Q&A with Director of Programming, Katherine Potter Thompson
Director of Programming for National Geographic Live! Katherine Potter Thompson might just have the best job ever: Working with the world’s most adventurous explorers to prepare them for touring to venues like Roy Thomson Hall. We sat down with her to learn about the abundance of stories, and adventures, waiting to be told, and how they go from adventure to lecture.
What is National Geographic’s history with live events?
We’ve been presenting events on stage since the National Geographic Society was founded in 1888, and explorer lectures were integral before the Magazine was even conceived of. The touring arm of NGL began 18 years ago in Seattle. We now have events in more than 35 cities in 5 countries around the world – and are still adding more.

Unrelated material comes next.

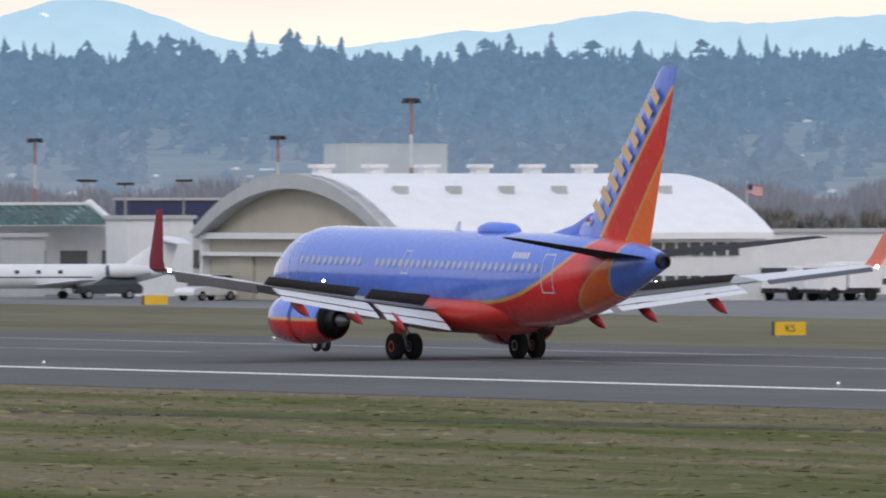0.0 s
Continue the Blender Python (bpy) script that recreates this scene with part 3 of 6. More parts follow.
# belly fairing between the wings
bm = bmesh.new()
fair = [(5.2, 2.2, 1.0, .5), (4.2, 2.1, 1.75, .85), (2, 2.05, 2.05, .95), (-2, 2.05, 2.05, .95), (-4, 2.06, 1.86, .94), (-5.6, 2.2, 1.35, .78), (-7.0, 2.4, .7, .4)]
loft(bm, [hull_ring(r, 28) for r in fair])
part("belly_fairing", bm, M["jetred"], jet, smooth=True)

bm = bmesh.new()
turned(bm, [(-16.05, .36), (-16.45, .30), (-16.46, .22), (-16.2, .18)], 20, "y", (0, 0, 4.45))
part("exhaust_pipe", bm, M["burnt"], jet, "dark auxiliary exhaust", smooth=True)

# cabin windows
bm = bmesh.new()
loft(bm, [[(s * .012, .135 * math.cos(q * .7854 + .3927), .2 * math.sin(q * .7854 + .3927)) for q in range(8)] for s in (-1, 1)])
pane = mesh_of(bm, "cabin_window", M["winpane"])
for side in (-1, 1):
    for i in range(40):
        y = 11.1 - 0.508 * i
        if i in (11, 12):
            continue
        x = hull_x(BODY, y, 4.05)
        tilt = math.degrees(math.atan2(4.05 - hull_at(BODY, y)[0], x * 0.9))
        piece("cabin_window", pane, fus, pose(side * (x + .004), y, 4.05, 0, -side * tilt, 0))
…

How does NGL put together a season?
We try to align with other initiatives across Society. Who has a big story and heart-stopping media? Which grantees have made recent contribution to science? Who has had an incredible adventure? Who is being read about in the Magazine, and seen on the Channel? Who has recently published a book? Who is making a difference on the planet? Then we work to balance out the season by theme: oceans, adventure, wildlife, science, culture, exploration, etc. We offer a larger group of speakers to each partner theatre and vet the line-up with them to make sure our partners feel great about who they are putting on their stages.
What has been your experience with Toronto audiences?
Toronto audiences have been fun, curious, interested, warm and enthusiastic. From the get-go, Toronto has given the series a huge reception with sell-out audiences who keep coming back for more. Audiences are completely engaged and really enjoy themselves. Bob Poole said that Roy Thomson Hall was one of his favorite venues of his entire tour.
As you work with speakers, how do you figure out how to cut away the fantastic adventures that are no doubt overflowing in each speaker?
These are amazing individuals with larger-than-life existences, and I’m continually humbled to work with them. We work with speakers to hone their tales and build a narrative, while making sure the media we create for the big screens they stand in front of is pristine. It is perennially difficult to let some of the great stories go. But, if we let them tell the whole tale, we’d be here all night. Plus, we want to save some of the stories for their return trip.
What are some fun facts about the 2016-2017 speakers that we don’t know?
Lee Berger’s first discovery was a clavicle bone that his son Matthew found, while they were on a walk. He promises more major discoveries before he arrives in Toronto.
Kenny Broad is one of the funniest guys we know, but is also a deeply serious scientist. Meditation is extremely important for him – whether before he dives into underground caves, or prior to taking the stage for his presentations.
When Charlie Hamilton James was growing up in England, his family raised seven foxes – indoors. His eldest son wants to be a falconer.
Ami Vitale is a photography ambassador for Nikon who has a cabin in Montana. She teaches an annual “big sky” documentary workshop nearby.What’s next for NGL?
We’re exploring the incorporation of virtual reality and a closer relationship with National Geographic Channel talent. The Channel is producing bigger, more inspiring shows than ever before that can potentially become touring projects. With the strong talent and energy flowing out of National Geographic nowadays, we envision an exciting future for NGL in Toronto.